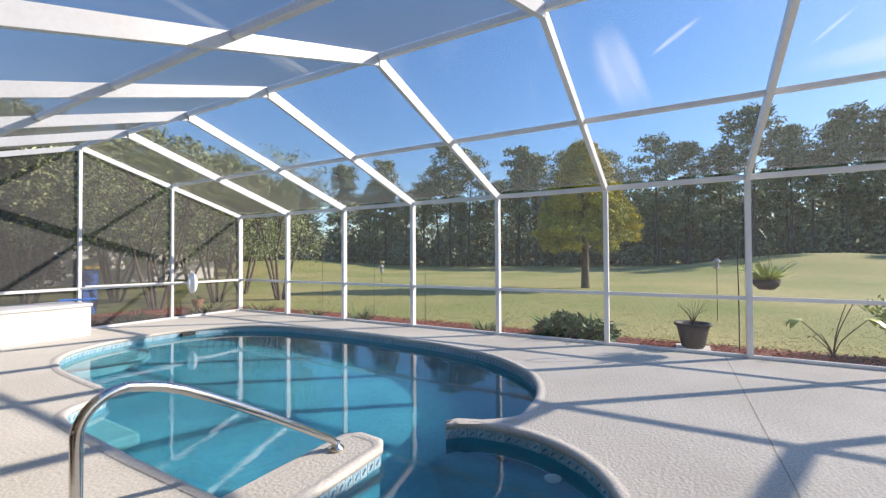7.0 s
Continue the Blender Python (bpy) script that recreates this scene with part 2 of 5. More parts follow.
add_leaf_print(M_CUSHION, 0.42)
M_SOFA = mat("pale_blue_green_cushion", (0.45, 0.575, 0.56), (0.40, 0.525, 0.51), 2.5, 60, 0.92, bump=0.35, bscale=9, detail=0.04, stretch=(1.8, 0.7, 1), bdist=0.02)
M_SOFA_PALE = mat("whitish_blue_green_cushion", (0.56, 0.63, 0.615), (0.51, 0.58, 0.565), 3, 60, 0.92, bump=0.35, bscale=9, detail=0.04, stretch=(1.8, 0.8, 1), bdist=0.02)
M_PILLOW = mat("white_back_cushion", (0.62, 0.71, 0.745), (0.57, 0.66, 0.695), 3, 30, 0.9, bump=0.4, bscale=7, bdist=0.02, detail=0.03)
M_MAT = mat("brown_outdoor_rug", (0.32, 0.24, 0.165), (0.27, 0.20, 0.135), 1.6, 220, 0.98, bump=0.6, bscale=400, detail=0.2)
M_BLACK = mat("dark_bronze", (0.018, 0.014, 0.012), (0.03, 0.022, 0.017), 8, 60, 0.45, metal=0.3)
M_BLADE = mat("brown_fan_blade", (0.12, 0.085, 0.062), (0.08, 0.056, 0.042), 6, 90, 0.55, detail=0.2)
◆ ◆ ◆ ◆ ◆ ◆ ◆
Stated problem:
Return, unchanged, each line from the line containing "Continue the Blender" through the last line of the material.

The result:
Continue the Blender Python (bpy) script that recreates this scene with part 2 of 5. More parts follow.
add_leaf_print(M_CUSHION, 0.42)
M_SOFA = mat("pale_blue_green_cushion", (0.45, 0.575, 0.56), (0.40, 0.525, 0.51), 2.5, 60, 0.92, bump=0.35, bscale=9, detail=0.04, stretch=(1.8, 0.7, 1), bdist=0.02)
M_SOFA_PALE = mat("whitish_blue_green_cushion", (0.56, 0.63, 0.615), (0.51, 0.58, 0.565), 3, 60, 0.92, bump=0.35, bscale=9, detail=0.04, stretch=(1.8, 0.8, 1), bdist=0.02)
M_PILLOW = mat("white_back_cushion", (0.62, 0.71, 0.745), (0.57, 0.66, 0.695), 3, 30, 0.9, bump=0.4, bscale=7, bdist=0.02, detail=0.03)
M_MAT = mat("brown_outdoor_rug", (0.32, 0.24, 0.165), (0.27, 0.20, 0.135), 1.6, 220, 0.98, bump=0.6, bscale=400, detail=0.2)
M_BLACK = mat("dark_bronze", (0.018, 0.014, 0.012), (0.03, 0.022, 0.017), 8, 60, 0.45, metal=0.3)
M_BLADE = mat("brown_fan_blade", (0.12, 0.085, 0.062), (0.08, 0.056, 0.042), 6, 90, 0.55, detail=0.2)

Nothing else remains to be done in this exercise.